3. Croyances en les esprits (phi) et superstitions populaires

Le folklore thaïlandais regorge d’esprits comme les Phi Taek (esprits des maisons abandonnées) ou les Phi Pop (fantômes d’enfants). Une superstition clé est « Phi Tak Pha Kum » : les mères fantômes sortent sécher leurs couches le soir, kidnappant les enfants imprudents – d’où l’interdiction de jouer dehors au crépuscule. Dans Khemjira, Khem a le pouvoir de voir les fantômes. Des esprits vengeurs liés à ses vies passées hantent l’intrigue, culminant en confrontations horrifiques.

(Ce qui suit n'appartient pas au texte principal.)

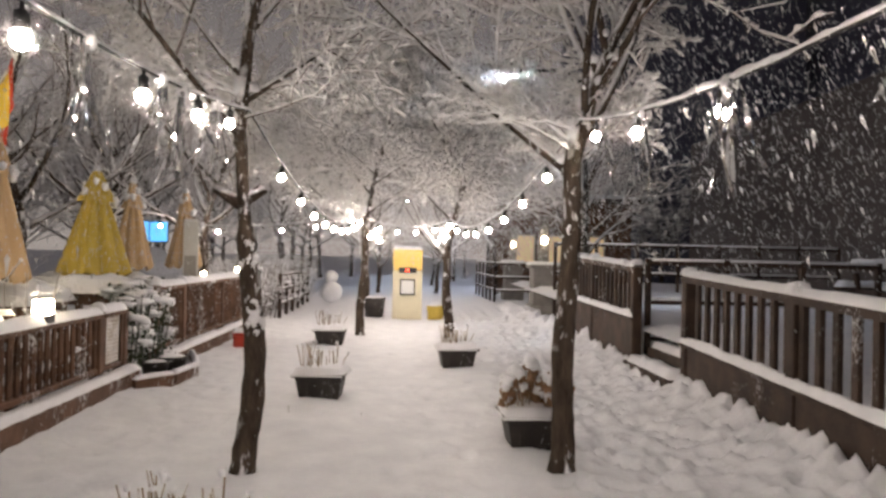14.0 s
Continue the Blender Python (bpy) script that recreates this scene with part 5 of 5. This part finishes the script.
for k, y in enumerate((12.75, 13.75, 15.0, 16.05, 17.0, 17.7)):
    build_tinsel(R_CABLE, y, 400 + k)
for k, y in enumerate((13.1, 13.9, 14.9, 15.9, 16.6, 16.9, 17.5)):
    build_tinsel(L_CABLE, y, 450 + k)


# ---------------- background woods ----------------
def far_tree(seed, h):
    return build_tree(0, 0, (0.1, 0.1), h * 0.3, 0.12, seed, ring(8, seed * 30, 34, h * 0.62, 0.55), "tall bare tree with snow on its branches in darkness", hero=False, group="background trees")


BG = [far_tree(31, 6.0), far_tree(32, 7.0), far_tree(33, 5.2)]
spots = []
rs = random.Random(5)
for k in range(18):
    spots.append((rs.uniform(-18, -10), rs.uniform(4, 45)))
for k in range(10):
    spots.append((rs.uniform(-6.5, -2.2) if k % 2 else rs.uniform(2.6, 8), rs.uniform(40, 62)))
for k in range(8):
    spots.append((rs.uniform(8, 19), rs.uniform(44, 51)))
for s, yy in ((-1.0, 33.5), (1.05, 33.6), (-1.0, 40.5), (1.1, 41.0), (-1.2, 47), (1.2, 48)):
    spots.append((s, yy))
for k in range(12):
    spots.append((rs.uniform(-15, -2.4), rs.uniform(38, 60)))
spots += [(-4.2, 29.2), (-5.8, 28.5), (4.6, 32.5), (-6.4, 26.2), (-9.0, 15.5), (-7.6, 13.2)]
for k, (x, y) in enumerate(spots):
    src = BG[k % 3]
    sc = 0.62 if abs(x) < 1.5 else rs.uniform(0.8, 1.15)
    if k < 3:
        src.matrix_basis = pose(x, y, -0.03, 0, 0, rs.uniform(0, 360))
    else:
        o = copy_thing(src, pose(x, y, -0.03, 0, 0, rs.uniform(0, 360)))
        o.scale = (sc, sc, sc)

NIGHT_WALL = mat("blue_grey_night", (0.11, 0.11, 0.15), (0.075, 0.075, 0.105), 0.85, 0, 0.6, 0.3, 8)
# made-up dark blocks close the street; the tall two stand in for night sky
for k, (x0, x1, y0, y1, h, lab) in enumerate([(-20, 20, -46, -40, 4, "added unseen dark block far behind the start of the path"), (22, 30, 14, 60, 24, "added tall dark block standing in for the night behind the terrace"), (9.5, 21, 52, 60, 17, "added dark block standing in for the night beyond the lodge")]):
    b = thing("far_building", lab, "building", "far buildings")
    part("wall", Shape().box(x0, x1, y0, y1, -0.2, h, 0.05), NIGHT_WALL, b)
    part("roof", Shape().box(x0 - 0.3, x1 + 0.3, y0 - 0.3, y1 + 0.3, h + 0.001, h + 0.25, 0.05), STONE, b)
    part("snow_layer", Shape().snowcap(x0, x1, y0, y1, h + 0.25, 0.2, 0, 2.0, k), SNOW_CAP, b, "", True)


# ---------------- falling snow ----------------
def build_flakes():
    """Drifting flakes: small soft clumps drawn out along their fall."""
    rng = np.random.default_rng(4)
    zones = [((-3.2, 3.2), (1.0, 22), (0.1, 4.6), 34000), ((-3.0, 3.0), (17, 46), (0.1, 4.2), 30000), ((-16, 14), (0.5, 60), (0.1, 7.5), 64000)]
    ctr = np.concatenate([np.column_stack([rng.uniform(*zx, n), rng.uniform(*zy, n), rng.uniform(*zz, n)]) for zx, zy, zz, n in zones])
    ctr = ctr[~((np.abs(ctr[:, 0]) < 0.75) & (ctr[:, 1] < 16.8))]
    ctr = ctr[~((np.abs(ctr[:, 0]) < 3.4) & (ctr[:, 2] < 1.3) & (rng.random(len(ctr)) < 0.99))]
    n = len(ctr)
    ln = np.clip(rng.gamma(4, 0.003, n) + 0.004, 0, 0.03) * np.where(ctr[:, 1] > 17, 0.72, 1.0)
    wd = ln * rng.uniform(0.19, 0.32, n)
    gust = 0.12 + 0.36 * np.clip(ctr[:, 0] / 2.5, 0, 1) + 0.1 * np.sin(ctr[:, 0] * 0.8 + ctr[:, 1] * 0.35)
    ax = np.column_stack([gust + rng.normal(0, 0.08, n), rng.normal(-0.1, 0.1, n), -np.ones(n)])
    ax /= np.linalg.norm(ax, axis=1)[:, None]
    u = np.cross(ax, [0.0, 1.0, 0.0])
    u /= np.linalg.norm(u, axis=1)[:, None]
    w = np.cross(ax, u)
    ph = rng.uniform(0, 6.28, n)
    v = np.zeros((n, 8, 3))
    v[:, 0] = ctr + ax * ln[:, None]
    v[:, 7] = ctr - ax * ln[:, None]
    for k in range(3):
        a = ph + k * 2.094
        off = (u * np.cos(a)[:, None] + w * np.sin(a)[:, None]) * wd[:, None]
        v[:, 1 + k] = ctr + off * 0.9 + ax * (ln * 0.6)[:, None]
        v[:, 4 + k] = ctr + off - ax * (ln * 0.55)[:, None]
    thin = np.array([[0, 4, 5], [0, 5, 6], [0, 6, 4], [7, 5, 4], [7, 6, 5], [7, 4, 6]])
    f = (np.arange(n)[:, None, None] * 8 + thin[None]).reshape(-1, 3)
    # dense fine fall farther on, thickened to stand in for haze
    far = np.concatenate([np.column_stack([rng.uniform(*zx, k), rng.uniform(*zy, k), rng.uniform(*zz, k)]) for zx, zy, zz, k in
                          (((-7.5, 2.7), (20, 48), (0.2, 4.4), 140000), ((-6.0, 2.6), (9, 20), (0.3, 4.0), 30000), ((2.9, 11), (6, 17), (0.6, 4.6), 26000), ((-7.0, -2.4), (5, 17), (0.5, 4.5), 44000), ((1.2, 8.5), (12, 27), (1.2, 4.8), 13000))])
    far = far[~((np.abs(far[:, 0]) < 0.8) & (far[:, 1] < 17.5))]
    far = far[~((np.abs(far[:, 0]) < 2.8) & (far[:, 2] < np.clip(1.75 - (far[:, 1] - 20) * 0.05, 0.5, 1.75)))]
    size = rng.uniform(0.011, 0.026, len(far)) * np.where(far[:, 1] > 20, 1.0, 0.55) * np.where(far[:, 0] > 1.2, 1.5, 1.0)
    # small flakes crowded close about each lamp, to imitate its halo
    lamps = np.array(BULBS + FAIRIES)
    per = np.array([420] * len(BULBS) + [90] * len(FAIRIES))
    about = np.repeat(lamps, per, axis=0)
    way = rng.normal(0, 1, about.shape)
    way /= np.linalg.norm(way, axis=1)[:, None]
    reach = 0.03 + 0.24 * rng.random(len(about)) ** 1.3
    about = about + way * reach[:, None]
    far = np.concatenate([far, about])
    size = np.concatenate([size, rng.uniform(0.0013, 0.0023, len(about))])
    k = len(far)
    lean = np.column_stack([rng.normal(0.2, 0.1, k) + 0.25 * np.clip(far[:, 0] / 2.5, 0, 1), rng.normal(-0.1, 0.12, k), -np.ones(k)])
    lean /= np.linalg.norm(lean, axis=1)[:, None]
    turn = rng.normal(0, 1, (k, 3))
    side = np.cross(lean, turn)
    side /= np.linalg.norm(side, axis=1)[:, None]
    wide = (size * np.where(np.arange(k) < k - len(about), 0.19, 0.8))[:, None]
    bits = np.zeros((k, 4, 3))
    bits[:, 0], bits[:, 1] = far + lean * size[:, None], far - lean * size[:, None]
    bits[:, 2], bits[:, 3] = far + side * wide, far - side * wide + np.cross(lean, side) * wide * 0.8
    quad = np.array([[0, 2, 3], [0, 3, 1], [0, 1, 2], [1, 3, 2]])
    f = np.concatenate([f, n * 8 + (np.arange(k)[:, None, None] * 4 + quad[None]).reshape(-1, 3)])
    v = np.concatenate([v.reshape(-1, 3), bits.reshape(-1, 3)])
    me = bpy.data.meshes.new("falling_snow")
    me.from_pydata(v.tolist(), [], f.tolist())
    me.materials.append(FLAKE)
    me.polygons.foreach_set("use_smooth", [True] * len(me.polygons))
    tagged(new("falling_snow", me), "thick white snowflakes in the air, thickened as haze and lamp halos", "snowfall", "", "stuff")


def flake_material():
    """Loose flakes: light passes through them as well as off them, and their edges are thin."""
    m = bpy.data.materials.new("snowflake")
    m.use_nodes = True
    n, l = m.node_tree.nodes, m.node_tree.links
    n.remove(n["Principled BSDF"])
    d, tr, cl = n.new("ShaderNodeBsdfDiffuse"), n.new("ShaderNodeBsdfTranslucent"), n.new("ShaderNodeBsdfTransparent")
    d.inputs[0].default_value = tr.inputs[0].default_value = (0.92, 0.92, 0.93, 1)
    a, b = n.new("ShaderNodeMixShader"), n.new("ShaderNodeMixShader")
    a.inputs[0].default_value, b.inputs[0].default_value = 0.45, 0.35
    l.new(d.outputs[0], a.inputs[1])
    l.new(tr.outputs[0], a.inputs[2])
    l.new(a.outputs[0], b.inputs[1])
    l.new(cl.outputs[0], b.inputs[2])
    l.new(b.outputs[0], n["Material Output"].inputs[0])
    return m


FLAKE = flake_material()
build_flakes()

Les jumeaux Thong et Ake (jeunes garçons) incarnent des légendes sur la perte d’enfants et la magie noire/blanche.

4. Croyances en la réincarnation et le karma

Influencées par le bouddhisme theravada, ces idées postulent que les âmes se réincarnent en fonction des actes passés (karma). Les liens d’une vie traversent les ères, via des dettes morales ou des protections. Dans Khemjira, l’histoire tourne autour de liens karmiques entre Khem et Peem, mais aussi ceux de Charn avec Jet, avec des flashbacks sur des sacrifices passés. Cela tisse romance et horreur, montrant comment l’amour transcende les vies.

Un casting excellent !

Je ne vais pas revenir sur mon choc visuel sur Keng Harit. Ce jeune acteur qu’on a pu admirer avec Jeff Satur dans The paradise of thorns, explose vraiment dans cette série où il est particulièrement bien mis en valeur dans le rôle du chaman. Il est très talentueux et son alchimie avec Namping est superbe.

Namping est lui aussi parfaitement à son aise dans ce BL dans le rôle titre de Khemjira et il m’a particulièrement émue dans une grande partie de la série, notamment dans tous les épisodes où il est éconduit par Peem.

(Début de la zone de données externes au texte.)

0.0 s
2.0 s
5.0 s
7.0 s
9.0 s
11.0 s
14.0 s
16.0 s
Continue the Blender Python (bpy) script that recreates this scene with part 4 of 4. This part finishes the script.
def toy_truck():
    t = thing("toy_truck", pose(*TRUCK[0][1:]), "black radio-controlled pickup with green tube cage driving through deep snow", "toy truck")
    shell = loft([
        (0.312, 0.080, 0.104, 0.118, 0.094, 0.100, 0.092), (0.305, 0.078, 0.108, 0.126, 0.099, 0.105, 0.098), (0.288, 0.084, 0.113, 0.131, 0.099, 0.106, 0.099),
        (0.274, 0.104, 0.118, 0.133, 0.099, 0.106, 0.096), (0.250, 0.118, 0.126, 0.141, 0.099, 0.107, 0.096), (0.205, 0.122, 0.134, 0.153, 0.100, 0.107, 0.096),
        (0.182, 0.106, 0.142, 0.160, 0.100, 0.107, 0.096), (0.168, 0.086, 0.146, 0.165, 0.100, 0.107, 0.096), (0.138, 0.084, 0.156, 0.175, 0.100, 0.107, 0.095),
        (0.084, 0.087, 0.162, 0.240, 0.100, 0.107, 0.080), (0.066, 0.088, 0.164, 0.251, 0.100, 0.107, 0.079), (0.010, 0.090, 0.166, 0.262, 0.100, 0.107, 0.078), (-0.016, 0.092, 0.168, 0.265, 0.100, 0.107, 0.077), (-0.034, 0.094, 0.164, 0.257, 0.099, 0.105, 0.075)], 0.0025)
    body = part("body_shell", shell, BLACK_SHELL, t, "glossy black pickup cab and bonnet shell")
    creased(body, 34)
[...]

J’ai aussi beaucoup aimé le couple secondaire, dont l’histoire est parfaitement développée (ce qui est hélas trop rare). Tle Matimum dans le rôle de Charn et First Wannakorn dans celui de Jet nous ont fait vivre leur merveilleuse histoire romantique qui traverse le temps et les genres.

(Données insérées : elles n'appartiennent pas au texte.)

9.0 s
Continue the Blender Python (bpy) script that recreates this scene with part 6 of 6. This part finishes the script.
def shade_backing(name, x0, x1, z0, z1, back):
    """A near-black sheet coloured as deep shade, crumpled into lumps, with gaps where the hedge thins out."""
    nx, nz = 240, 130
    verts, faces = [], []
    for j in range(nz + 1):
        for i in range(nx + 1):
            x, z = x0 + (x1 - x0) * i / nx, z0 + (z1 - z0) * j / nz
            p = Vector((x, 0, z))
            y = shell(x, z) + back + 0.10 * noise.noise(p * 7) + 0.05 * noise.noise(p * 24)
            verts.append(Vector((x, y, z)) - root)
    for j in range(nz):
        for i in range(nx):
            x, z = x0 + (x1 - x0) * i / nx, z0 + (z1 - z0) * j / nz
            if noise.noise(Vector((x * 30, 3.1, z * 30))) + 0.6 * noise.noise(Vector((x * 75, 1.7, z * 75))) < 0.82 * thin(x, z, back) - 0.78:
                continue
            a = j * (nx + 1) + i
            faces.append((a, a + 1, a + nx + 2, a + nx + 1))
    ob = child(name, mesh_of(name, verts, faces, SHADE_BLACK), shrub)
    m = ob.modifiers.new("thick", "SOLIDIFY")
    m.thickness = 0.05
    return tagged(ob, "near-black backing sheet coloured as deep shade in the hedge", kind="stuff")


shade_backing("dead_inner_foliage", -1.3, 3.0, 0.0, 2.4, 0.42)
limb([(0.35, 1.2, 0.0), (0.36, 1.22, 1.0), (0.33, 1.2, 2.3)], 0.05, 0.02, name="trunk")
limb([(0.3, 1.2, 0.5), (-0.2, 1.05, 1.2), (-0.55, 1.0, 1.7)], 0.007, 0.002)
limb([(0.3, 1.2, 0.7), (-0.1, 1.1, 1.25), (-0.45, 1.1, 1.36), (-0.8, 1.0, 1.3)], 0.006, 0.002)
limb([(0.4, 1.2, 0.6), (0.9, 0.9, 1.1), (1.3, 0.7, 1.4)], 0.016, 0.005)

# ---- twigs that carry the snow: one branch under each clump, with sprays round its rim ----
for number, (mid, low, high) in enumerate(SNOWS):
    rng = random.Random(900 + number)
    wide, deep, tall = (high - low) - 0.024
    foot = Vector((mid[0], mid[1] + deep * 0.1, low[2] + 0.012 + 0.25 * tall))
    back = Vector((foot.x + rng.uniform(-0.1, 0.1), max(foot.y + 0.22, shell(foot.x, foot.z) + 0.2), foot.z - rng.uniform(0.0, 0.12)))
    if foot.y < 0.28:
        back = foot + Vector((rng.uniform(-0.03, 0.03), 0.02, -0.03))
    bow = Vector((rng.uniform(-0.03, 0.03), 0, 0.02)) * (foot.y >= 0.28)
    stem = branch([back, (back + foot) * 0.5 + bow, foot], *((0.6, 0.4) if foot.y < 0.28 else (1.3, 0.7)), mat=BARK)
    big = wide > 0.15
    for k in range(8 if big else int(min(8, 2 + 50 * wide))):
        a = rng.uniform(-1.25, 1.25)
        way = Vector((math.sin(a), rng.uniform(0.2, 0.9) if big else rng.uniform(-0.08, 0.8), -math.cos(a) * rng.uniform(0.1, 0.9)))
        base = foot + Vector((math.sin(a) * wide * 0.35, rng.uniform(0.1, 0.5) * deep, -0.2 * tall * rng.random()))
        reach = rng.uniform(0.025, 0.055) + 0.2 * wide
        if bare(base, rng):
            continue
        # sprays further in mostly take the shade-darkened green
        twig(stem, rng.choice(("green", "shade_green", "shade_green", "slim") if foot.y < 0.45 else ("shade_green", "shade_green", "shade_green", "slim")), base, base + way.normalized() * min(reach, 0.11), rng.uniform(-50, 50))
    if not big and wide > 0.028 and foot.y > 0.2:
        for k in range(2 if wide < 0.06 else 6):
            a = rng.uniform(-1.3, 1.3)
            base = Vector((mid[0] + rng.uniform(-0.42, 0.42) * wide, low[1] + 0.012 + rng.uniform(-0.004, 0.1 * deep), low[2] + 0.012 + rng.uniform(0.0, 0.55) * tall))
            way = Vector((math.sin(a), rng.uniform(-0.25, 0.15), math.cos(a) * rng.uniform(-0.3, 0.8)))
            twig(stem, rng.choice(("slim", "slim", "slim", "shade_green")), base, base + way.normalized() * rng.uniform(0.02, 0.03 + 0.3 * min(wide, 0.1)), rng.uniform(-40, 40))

A noter la qualité du choix des acteurs qui jouent les personnages dans des vies antérieures.

Côté antagoniste, Green Ausadaporn Siriwattanakul, a interprété Ramphueng avec talent et sans en faire trop.

Une réalisation et direction artistique de qualité

Le BL a fait appel à une grosse équipe tant pour la cinématographie que pour la réalisation (Ron Pattrapol, Aoftion Kittiphat Jumba, Den Panuwat Inthawat). Il y avait pas mal d’effets spéciaux plutôt bien faits (ce qui est vraiment une exception dans les BLs). L’image était de toute beauté et bien souvent j’ai été soufflée par la qualité des visuels et des costumes, notamment des tatouages de Peem qui sont d’un réalisme inégalé. Tout ce qui relève des traditions et rituels est aussi magnifiquement filmé. J’ai aussi beaucoup aimé la délicatesse des scènes NC, notamment la première nuit passée entre les leads où l’image est sublimée.

On sent vraiment que les moyens ont été mis et que les monteurs ont souvent été ennuyés de couper dans toute cette belle matière. Du coup, on se retrouve avec des épisodes qui font largement plus d’une heure, dont deux près de deux heures (ep 8 & 12). Donc, il faut prévoir du temps et de la concentration pour bien apprécier une telle oeuvre.

L’OST amplifie l’atmosphère occulte et romantique, en mélangeant ballades introspectives, chants traditionnels thaïlandais et touches mystiques. Elle a eu la capacité de capturer l’essence émotionnelle de l’histoire.

Tout ça pour dire que Khemjira sort vraiment des sentiers battus de l’industrie. On sent bien que toute la team a véritablement voulu non seulement nous faire partager une histoire intéressante, mais qu’elle a aussi souhaité faire mieux connaître ses traditions. Au delà du folklore un peu amusant que l’on a pu voir dans de précédentes séries, ici l’aspect pédagogique, sans être ennuyeux, est un plus pour ceux qui veulent mieux comprendre la culture thaïlandaise. Je quitte cette série avec des larmes, car le dernier ep est particulièrement émouvant. C’est le signe que cette histoire m’a non seulement envoutée, mais aussi touchée et c’est assez rare pour être souligné.